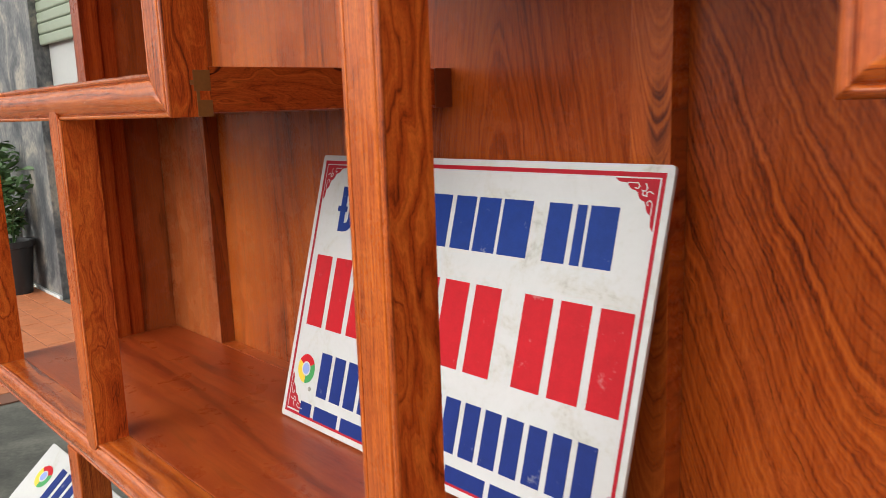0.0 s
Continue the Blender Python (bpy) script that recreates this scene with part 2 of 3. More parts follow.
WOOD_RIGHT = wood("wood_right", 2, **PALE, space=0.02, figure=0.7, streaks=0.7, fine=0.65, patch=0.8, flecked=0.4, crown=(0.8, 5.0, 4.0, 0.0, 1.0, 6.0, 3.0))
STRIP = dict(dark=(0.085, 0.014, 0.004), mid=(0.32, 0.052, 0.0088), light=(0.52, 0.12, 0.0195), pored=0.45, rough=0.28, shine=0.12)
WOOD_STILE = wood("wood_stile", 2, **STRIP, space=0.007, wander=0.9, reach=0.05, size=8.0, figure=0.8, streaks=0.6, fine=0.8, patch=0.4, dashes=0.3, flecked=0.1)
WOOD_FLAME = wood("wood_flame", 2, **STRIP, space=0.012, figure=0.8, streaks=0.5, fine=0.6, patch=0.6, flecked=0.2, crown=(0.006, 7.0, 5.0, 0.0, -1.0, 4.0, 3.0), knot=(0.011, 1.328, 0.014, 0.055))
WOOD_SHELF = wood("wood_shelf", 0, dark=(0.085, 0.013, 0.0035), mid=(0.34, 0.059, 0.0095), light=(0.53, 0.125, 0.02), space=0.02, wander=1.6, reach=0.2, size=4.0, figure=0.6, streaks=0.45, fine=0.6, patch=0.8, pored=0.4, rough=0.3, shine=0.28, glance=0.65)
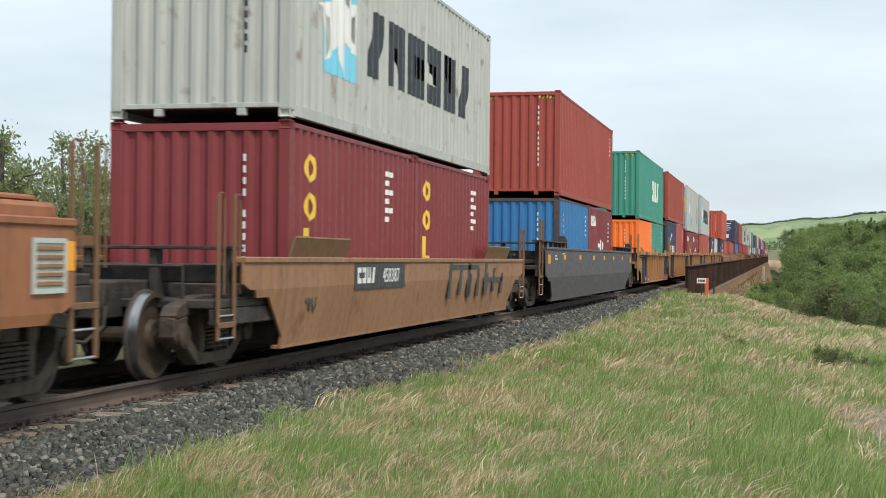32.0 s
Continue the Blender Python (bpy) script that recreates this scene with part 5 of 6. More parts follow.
※ ※ ※
Quote every line word for word and keep the images out of the copy.

0.0 s
Continue the Blender Python (bpy) script that recreates this scene with part 2 of 3. More parts follow.
WOOD_RIGHT = wood("wood_right", 2, **PALE, space=0.02, figure=0.7, streaks=0.7, fine=0.65, patch=0.8, flecked=0.4, crown=(0.8, 5.0, 4.0, 0.0, 1.0, 6.0, 3.0))
STRIP = dict(dark=(0.085, 0.014, 0.004), mid=(0.32, 0.052, 0.0088), light=(0.52, 0.12, 0.0195), pored=0.45, rough=0.28, shine=0.12)
WOOD_STILE = wood("wood_stile", 2, **STRIP, space=0.007, wander=0.9, reach=0.05, size=8.0, figure=0.8, streaks=0.6, fine=0.8, patch=0.4, dashes=0.3, flecked=0.1)
WOOD_FLAME = wood("wood_flame", 2, **STRIP, space=0.012, figure=0.8, streaks=0.5, fine=0.6, patch=0.6, flecked=0.2, crown=(0.006, 7.0, 5.0, 0.0, -1.0, 4.0, 3.0), knot=(0.011, 1.328, 0.014, 0.055))
WOOD_SHELF = wood("wood_shelf", 0, dark=(0.085, 0.013, 0.0035), mid=(0.34, 0.059, 0.0095), light=(0.53, 0.125, 0.02), space=0.02, wander=1.6, reach=0.2, size=4.0, figure=0.6, streaks=0.45, fine=0.6, patch=0.8, pored=0.4, rough=0.3, shine=0.28, glance=0.65)
32.0 s
Continue the Blender Python (bpy) script that recreates this scene with part 5 of 6. More parts follow.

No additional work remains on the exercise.